— PROBLEM TO WORK ON —
Look below and pull out each line with the word "location".

— DATA SECTION —
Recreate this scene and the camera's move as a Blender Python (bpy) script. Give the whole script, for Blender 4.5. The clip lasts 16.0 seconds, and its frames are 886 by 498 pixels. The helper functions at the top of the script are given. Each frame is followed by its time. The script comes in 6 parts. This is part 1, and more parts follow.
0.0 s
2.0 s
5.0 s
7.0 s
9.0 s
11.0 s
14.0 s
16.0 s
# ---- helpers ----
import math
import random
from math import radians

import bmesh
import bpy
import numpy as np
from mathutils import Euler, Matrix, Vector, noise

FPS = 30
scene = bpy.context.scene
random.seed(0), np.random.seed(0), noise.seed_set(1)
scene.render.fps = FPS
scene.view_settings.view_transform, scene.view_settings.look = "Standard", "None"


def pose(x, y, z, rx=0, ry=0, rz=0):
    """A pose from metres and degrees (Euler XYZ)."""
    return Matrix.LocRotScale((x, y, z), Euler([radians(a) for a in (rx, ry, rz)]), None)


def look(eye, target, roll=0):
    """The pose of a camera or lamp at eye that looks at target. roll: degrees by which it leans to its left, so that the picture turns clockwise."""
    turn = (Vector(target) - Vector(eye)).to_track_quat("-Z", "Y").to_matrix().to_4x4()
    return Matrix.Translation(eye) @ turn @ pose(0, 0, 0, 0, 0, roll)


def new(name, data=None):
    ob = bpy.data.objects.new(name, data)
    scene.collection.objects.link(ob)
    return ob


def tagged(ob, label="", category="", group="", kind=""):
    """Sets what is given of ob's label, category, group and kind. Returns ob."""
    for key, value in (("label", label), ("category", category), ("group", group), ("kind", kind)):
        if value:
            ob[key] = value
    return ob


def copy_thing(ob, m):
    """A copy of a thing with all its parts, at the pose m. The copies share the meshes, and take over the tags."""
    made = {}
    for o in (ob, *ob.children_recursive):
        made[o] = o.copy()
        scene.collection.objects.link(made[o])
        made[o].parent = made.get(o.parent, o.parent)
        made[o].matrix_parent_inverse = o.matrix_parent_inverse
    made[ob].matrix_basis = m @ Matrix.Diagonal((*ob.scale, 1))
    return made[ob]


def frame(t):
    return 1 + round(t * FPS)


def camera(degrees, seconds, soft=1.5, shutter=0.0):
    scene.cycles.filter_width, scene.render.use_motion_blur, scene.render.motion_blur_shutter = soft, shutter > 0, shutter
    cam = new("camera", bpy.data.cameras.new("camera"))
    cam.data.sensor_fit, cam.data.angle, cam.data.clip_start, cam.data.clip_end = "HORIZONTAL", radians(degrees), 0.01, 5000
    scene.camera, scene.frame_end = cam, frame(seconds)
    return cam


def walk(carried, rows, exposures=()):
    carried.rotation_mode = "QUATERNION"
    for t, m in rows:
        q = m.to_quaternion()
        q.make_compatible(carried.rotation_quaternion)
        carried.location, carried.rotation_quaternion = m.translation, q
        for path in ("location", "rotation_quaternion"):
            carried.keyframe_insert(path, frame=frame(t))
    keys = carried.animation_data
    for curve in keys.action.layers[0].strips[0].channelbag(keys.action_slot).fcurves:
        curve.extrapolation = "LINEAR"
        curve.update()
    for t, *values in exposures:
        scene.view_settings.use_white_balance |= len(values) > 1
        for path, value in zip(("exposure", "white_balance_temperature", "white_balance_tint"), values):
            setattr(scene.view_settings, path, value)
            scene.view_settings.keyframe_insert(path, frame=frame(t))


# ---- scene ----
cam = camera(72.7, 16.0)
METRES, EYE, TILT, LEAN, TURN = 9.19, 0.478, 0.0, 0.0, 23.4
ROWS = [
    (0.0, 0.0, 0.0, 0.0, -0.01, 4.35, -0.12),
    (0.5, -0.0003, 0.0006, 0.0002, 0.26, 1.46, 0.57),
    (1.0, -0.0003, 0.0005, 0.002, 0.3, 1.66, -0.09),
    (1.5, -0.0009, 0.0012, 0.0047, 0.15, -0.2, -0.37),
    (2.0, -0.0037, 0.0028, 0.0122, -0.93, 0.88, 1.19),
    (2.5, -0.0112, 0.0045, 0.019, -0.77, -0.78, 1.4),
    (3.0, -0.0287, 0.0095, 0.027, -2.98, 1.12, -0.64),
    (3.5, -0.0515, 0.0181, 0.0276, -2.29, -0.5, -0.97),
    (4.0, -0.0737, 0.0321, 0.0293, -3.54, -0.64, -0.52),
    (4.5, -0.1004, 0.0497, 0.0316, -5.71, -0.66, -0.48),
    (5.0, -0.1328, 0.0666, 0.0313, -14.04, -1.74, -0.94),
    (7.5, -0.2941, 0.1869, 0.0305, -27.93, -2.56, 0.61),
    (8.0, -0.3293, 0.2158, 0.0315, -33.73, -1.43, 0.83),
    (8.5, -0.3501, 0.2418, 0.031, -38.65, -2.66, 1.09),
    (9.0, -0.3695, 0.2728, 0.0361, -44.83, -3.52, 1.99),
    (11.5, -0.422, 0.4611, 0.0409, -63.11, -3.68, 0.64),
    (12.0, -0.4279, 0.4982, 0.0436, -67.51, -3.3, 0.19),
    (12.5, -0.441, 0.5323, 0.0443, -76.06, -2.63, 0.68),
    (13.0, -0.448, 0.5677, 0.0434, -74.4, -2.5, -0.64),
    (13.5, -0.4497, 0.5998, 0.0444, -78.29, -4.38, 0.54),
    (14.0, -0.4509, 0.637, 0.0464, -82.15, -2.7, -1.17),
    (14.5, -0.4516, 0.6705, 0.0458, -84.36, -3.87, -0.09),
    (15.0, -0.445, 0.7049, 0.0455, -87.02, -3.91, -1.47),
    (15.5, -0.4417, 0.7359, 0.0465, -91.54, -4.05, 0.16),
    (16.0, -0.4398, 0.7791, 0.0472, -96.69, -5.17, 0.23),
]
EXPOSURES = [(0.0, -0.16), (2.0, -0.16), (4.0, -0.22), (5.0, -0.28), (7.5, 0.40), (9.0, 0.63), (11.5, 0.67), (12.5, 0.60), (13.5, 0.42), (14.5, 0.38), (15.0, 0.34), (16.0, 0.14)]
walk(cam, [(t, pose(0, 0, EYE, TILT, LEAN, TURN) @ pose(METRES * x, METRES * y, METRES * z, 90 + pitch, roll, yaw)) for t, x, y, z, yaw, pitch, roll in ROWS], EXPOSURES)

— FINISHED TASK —
        carried.location, carried.rotation_quaternion = m.translation, q
        for path in ("location", "rotation_quaternion"):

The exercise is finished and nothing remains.